The study, published in PLOS Digital Health, shows that that AI was effective at reducing the risk of prescribing the ‘wrong’ antibiotics that bacteria are resistant to.

Antimicrobial resistance – the ability of organisms like bacteria to survive drug treatments that should normally kill or stop growth in them – is a major global health challenge. Bacterial infections are becoming increasingly resistant to the antibiotics regularly prescribed, resulting in prolonged hospital stays and an increased risk of death for patients.

When first admitted to hospital for severe infection, antibiotics are often initiated as soon as possible and within the first hour for cases of sepsis. The choice of which antibiotic(s) are based on medical experience, patient symptoms and population-level hospital guidelines while the clinician waits up to three days for laboratory test results to confirm the right treatment.

AI has great potential to anticipate when an infection might be caused by drug-resistant bacteria and improve the effectiveness of the first – and most important – antibiotic choice. By using patient data, AI can help healthcare professionals reduce starting ‘broad-spectrum’ antibiotic classes to when they are most needed. This is a major step towards providing safe and effective treatment at the individual patient-level (personalised medicine).

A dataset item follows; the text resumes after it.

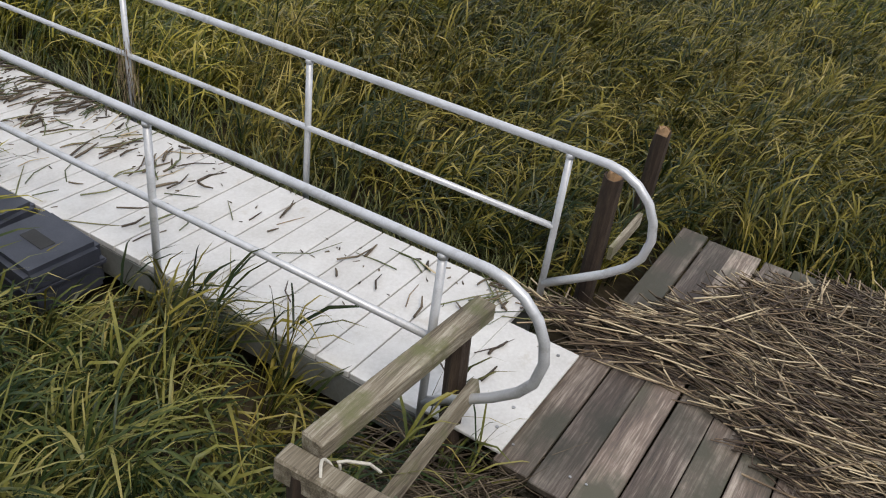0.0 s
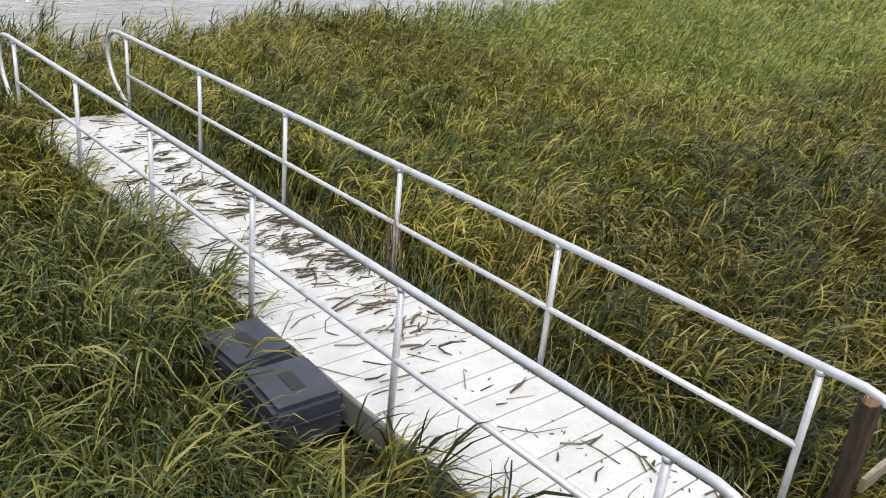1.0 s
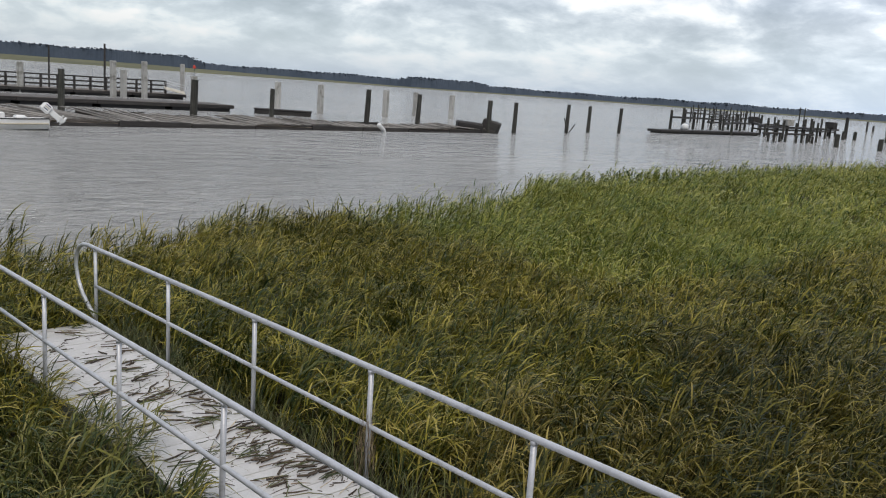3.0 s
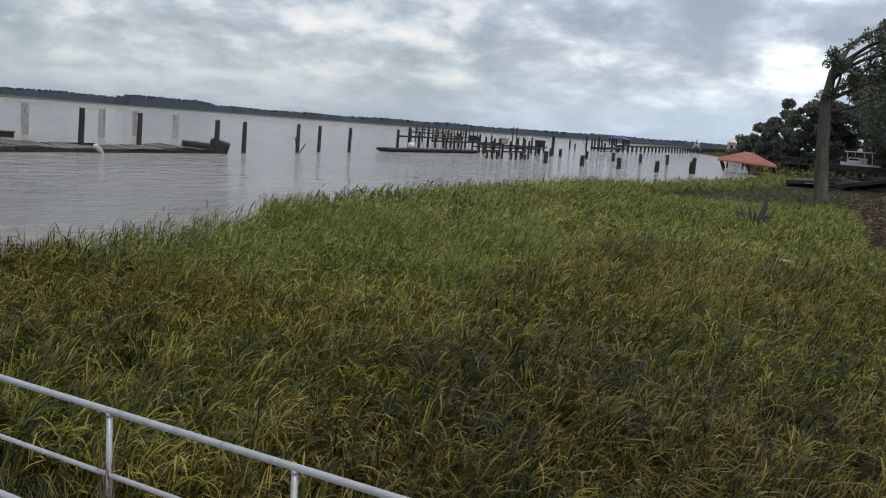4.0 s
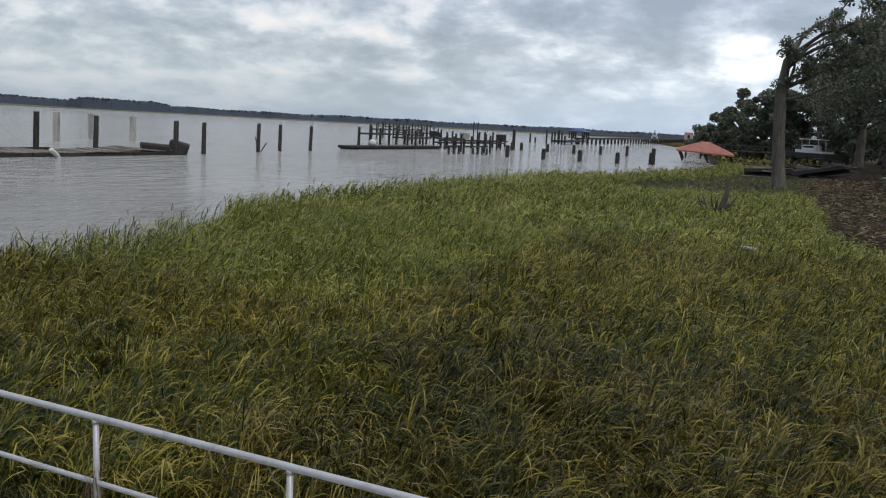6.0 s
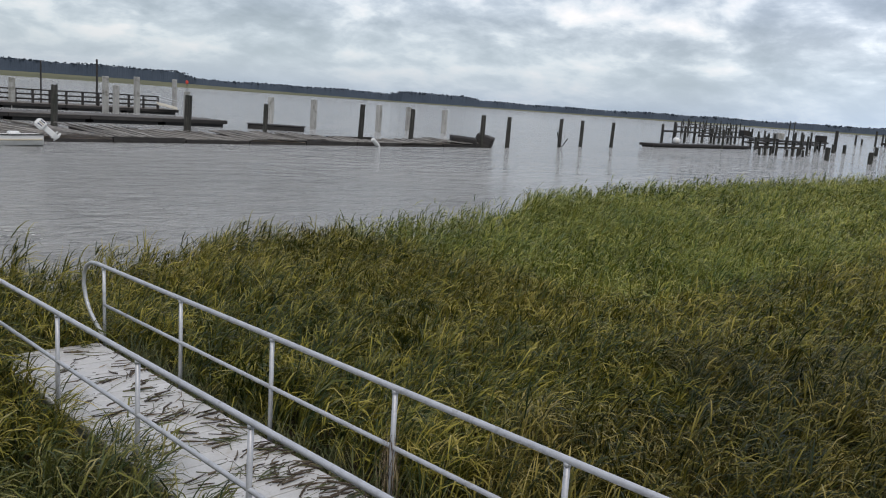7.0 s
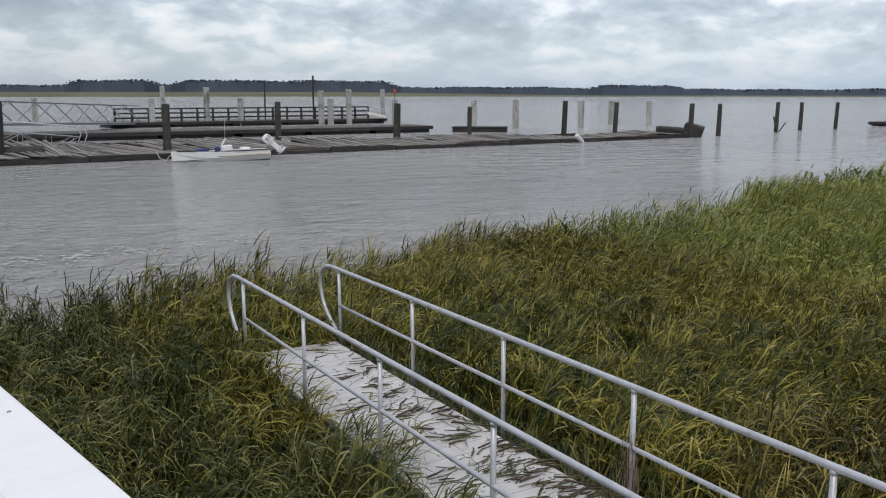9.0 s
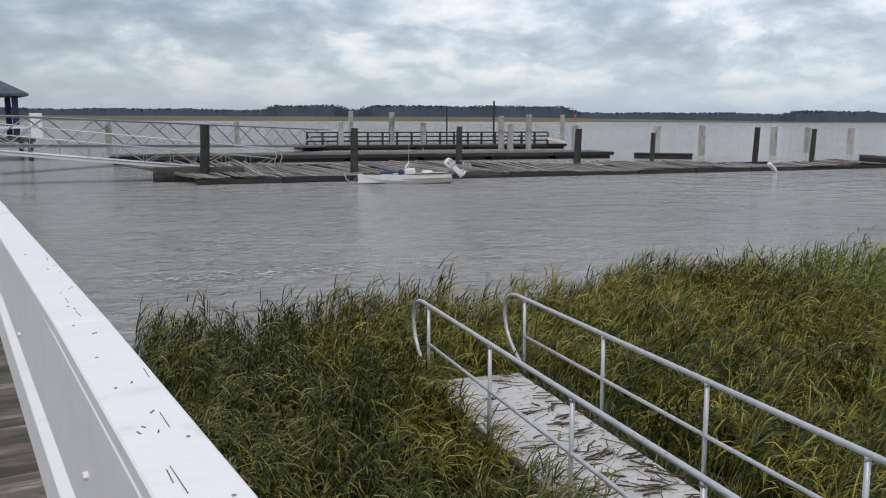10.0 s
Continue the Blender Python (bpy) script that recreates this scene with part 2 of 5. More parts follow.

However, to gain trust from both patients and the medical profession, the AI output needs to be transparent and explainable.

A team of researchers trained an AI model to predict the probability that bacteria present in a patient’s blood or urine sample may be resistant to an antibiotic treatment. This model was tested using data from 5190 hospital admissions of patients with bacterial infections, together with information on the antibiotics administered during prior admissions and their effectiveness.

The model was shown to accurately predict which antibiotics a bacterial infection would not respond to, resulting in fewer mismatches (treatments used but found to be ineffective) compared to the decisions made on admission without the benefit of AI.

Crucially, the tool also provided an explanation of how the AI model came to its prediction – possible due to recent advances in the field of interpretable machine learning.

Dr Massimo Cavallaro, lead author on the study, said: “AI is often depicted as a black-box: it takes in data and returns a prediction, such as whether a patient is at risk of antimicrobial resistance or not, without any insights on the prediction process. Historically this gave doctors virtually no clue to what extent they should rely on AI predictions when making antimicrobial drug recommendations.”

“In our work we report the level of certainty and uncertainty for each AI prediction, which we feel is key to establishing trust. Here we also use explainable AI to show the characteristics of hospital patients commonly associated with antimicrobial resistance.”

“We believe these technologies can help physicians evaluate AI clinical decision support systems and reduce the use of ineffective antibiotic drugs, and help to preserve effective antibiotics for when we need to use them.